02 Mar An unfair plan to cut California’s use of Colorado River water
(Wyoming, Utah, Colorado, New Mexico, Arizona, Nevada, California)
The seven states that rely on the Colorado River must urgently address how to keep enough water in two severely depleted reservoirs to provide water and power to 40 million people in the southwestern U.S. Emergency steps must be taken in the interim to address the rapidly vanishing Colorado River water, exacerbated by higher temperatures caused by global industrialization.

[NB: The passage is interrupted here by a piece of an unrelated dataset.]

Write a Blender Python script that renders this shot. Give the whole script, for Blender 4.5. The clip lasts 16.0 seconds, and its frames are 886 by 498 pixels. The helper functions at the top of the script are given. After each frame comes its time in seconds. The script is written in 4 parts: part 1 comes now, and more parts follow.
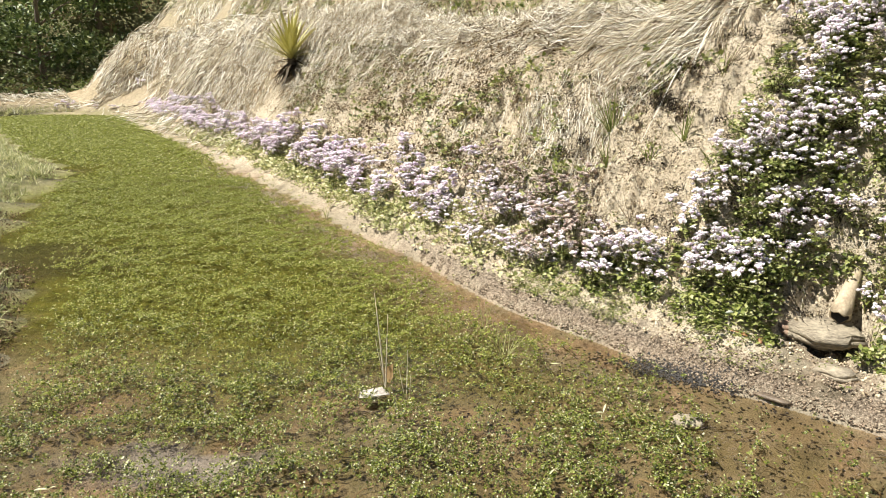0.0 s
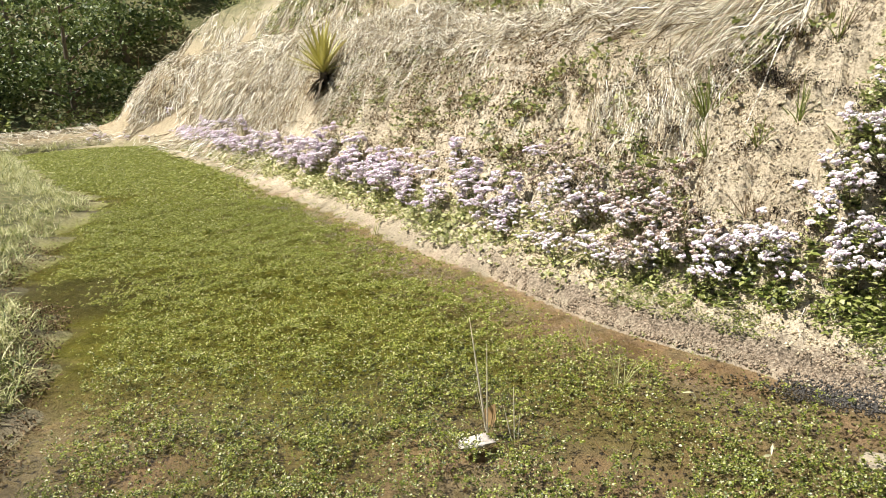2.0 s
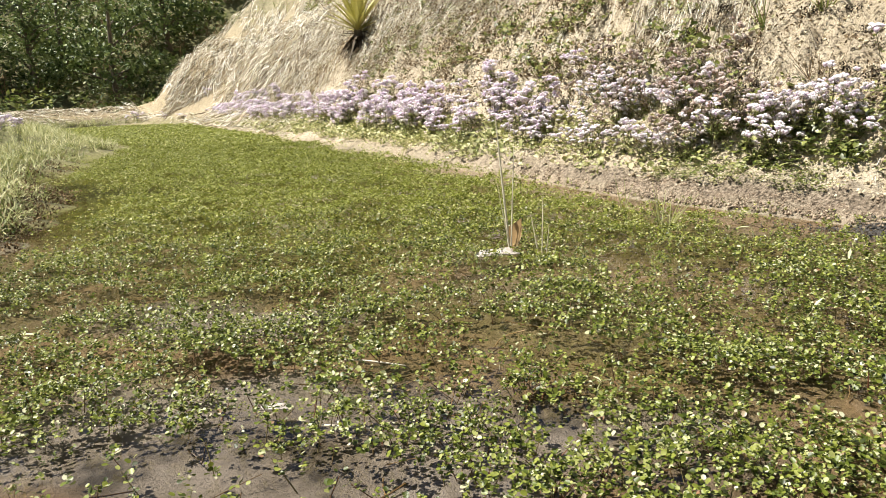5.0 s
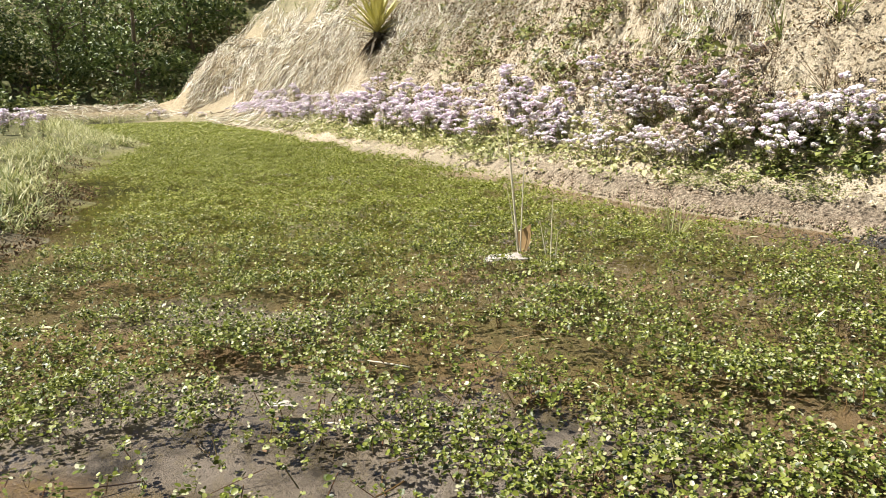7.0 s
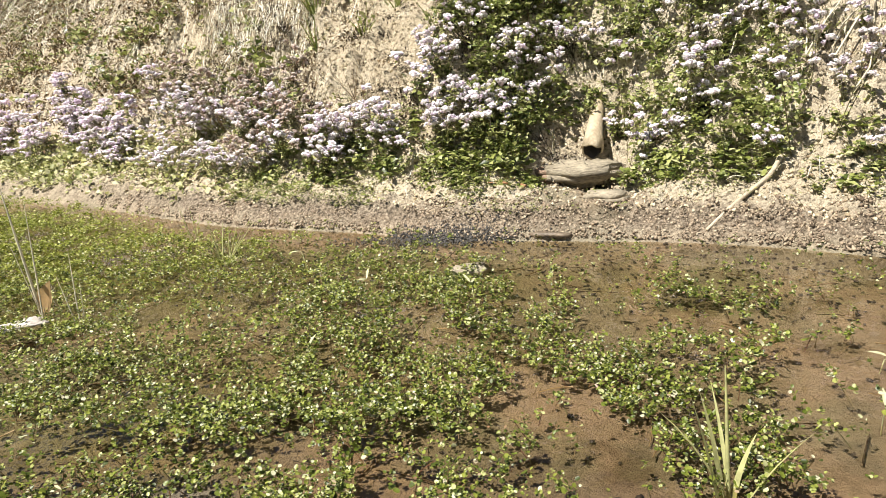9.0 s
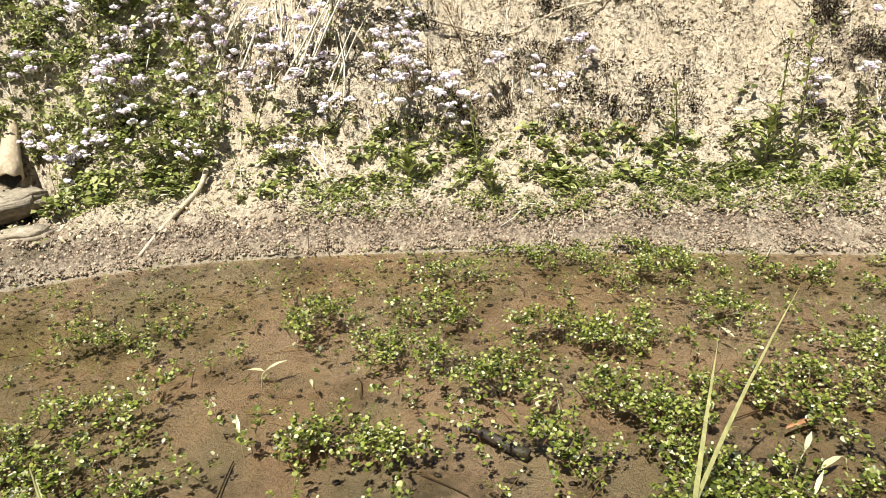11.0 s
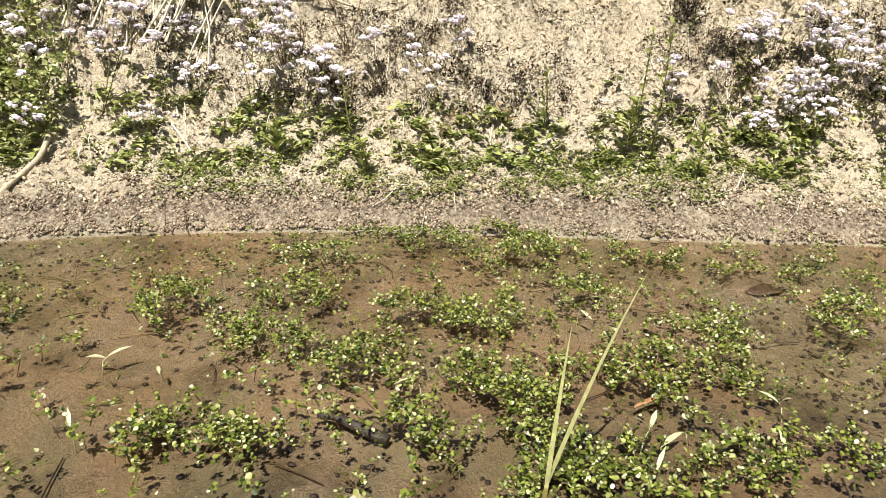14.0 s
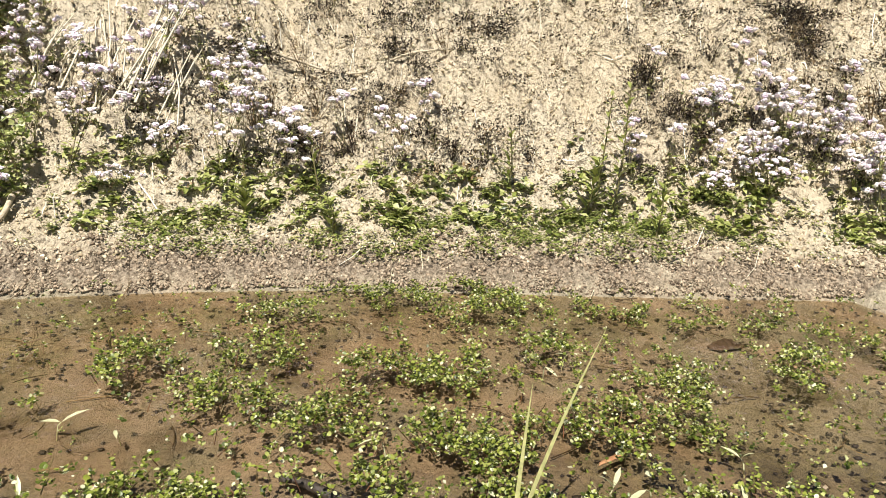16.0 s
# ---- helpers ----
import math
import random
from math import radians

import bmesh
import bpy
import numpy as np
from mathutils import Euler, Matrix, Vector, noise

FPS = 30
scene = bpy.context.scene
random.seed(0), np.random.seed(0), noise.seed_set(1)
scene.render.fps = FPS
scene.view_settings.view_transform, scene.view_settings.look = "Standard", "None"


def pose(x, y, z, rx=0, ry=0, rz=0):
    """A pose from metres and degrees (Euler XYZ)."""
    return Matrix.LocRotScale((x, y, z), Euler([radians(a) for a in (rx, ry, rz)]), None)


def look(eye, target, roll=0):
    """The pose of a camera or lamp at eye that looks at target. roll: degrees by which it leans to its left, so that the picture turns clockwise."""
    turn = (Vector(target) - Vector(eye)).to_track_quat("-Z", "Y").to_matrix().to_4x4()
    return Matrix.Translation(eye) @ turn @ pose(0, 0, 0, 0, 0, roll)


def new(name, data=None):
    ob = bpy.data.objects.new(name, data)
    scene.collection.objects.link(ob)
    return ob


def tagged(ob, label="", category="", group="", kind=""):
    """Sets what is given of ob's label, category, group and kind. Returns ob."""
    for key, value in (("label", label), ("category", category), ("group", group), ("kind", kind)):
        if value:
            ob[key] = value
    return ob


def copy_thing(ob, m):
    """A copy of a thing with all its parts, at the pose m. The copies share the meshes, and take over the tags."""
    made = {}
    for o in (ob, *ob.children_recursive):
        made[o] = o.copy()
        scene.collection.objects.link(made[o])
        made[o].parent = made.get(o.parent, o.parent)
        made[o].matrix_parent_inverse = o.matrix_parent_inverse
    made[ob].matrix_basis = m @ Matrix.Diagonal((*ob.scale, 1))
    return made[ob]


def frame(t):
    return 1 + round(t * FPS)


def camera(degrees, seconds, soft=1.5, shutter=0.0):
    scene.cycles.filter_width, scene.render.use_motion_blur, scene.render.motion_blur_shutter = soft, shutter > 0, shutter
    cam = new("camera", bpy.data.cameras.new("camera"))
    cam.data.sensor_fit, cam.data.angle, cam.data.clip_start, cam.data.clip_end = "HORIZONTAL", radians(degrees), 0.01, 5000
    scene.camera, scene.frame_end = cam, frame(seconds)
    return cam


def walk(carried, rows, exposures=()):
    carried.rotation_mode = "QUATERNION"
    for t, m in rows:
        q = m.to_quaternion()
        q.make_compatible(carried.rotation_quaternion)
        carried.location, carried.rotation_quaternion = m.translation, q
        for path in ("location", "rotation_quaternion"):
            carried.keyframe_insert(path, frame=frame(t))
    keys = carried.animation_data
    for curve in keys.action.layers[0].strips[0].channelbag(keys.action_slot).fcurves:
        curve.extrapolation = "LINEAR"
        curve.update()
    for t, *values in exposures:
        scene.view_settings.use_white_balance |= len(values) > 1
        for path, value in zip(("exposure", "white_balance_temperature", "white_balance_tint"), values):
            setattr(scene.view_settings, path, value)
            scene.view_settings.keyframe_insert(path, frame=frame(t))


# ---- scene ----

The deadline to renegotiate the century-old agreement and accompanying laws that allocate the supply is nearly four years away. However, delays in agreeing on a plan leave the decision to federal regulators. Each state must agree to take far less water than their agreements allow, but the question remains: which state should cut the most? The six upriver states proposed that the amount of water that evaporates in the Lower Basin before it reaches its destination be included in the calculation, thereby suggesting that California should bear the brunt of the evaporation loss. This argument caught California and the Metropolitan Water District flat-footed. However, federal regulators should not be swayed, as evaporation was not part of the original formula when all seven states entered into the Colorado River Compact in 1922.
All seven states need a constructive approach that recognizes the necessity of broad cuts all around, creative management of existing supplies, and smart strategies, such as water recycling and voluntary banking of water supply. The Law of the River is complex, and the peril of shrinking water supplies is serious. Painful decisions must be made between now and 2026, and the states need a fair and workable survival strategy soon.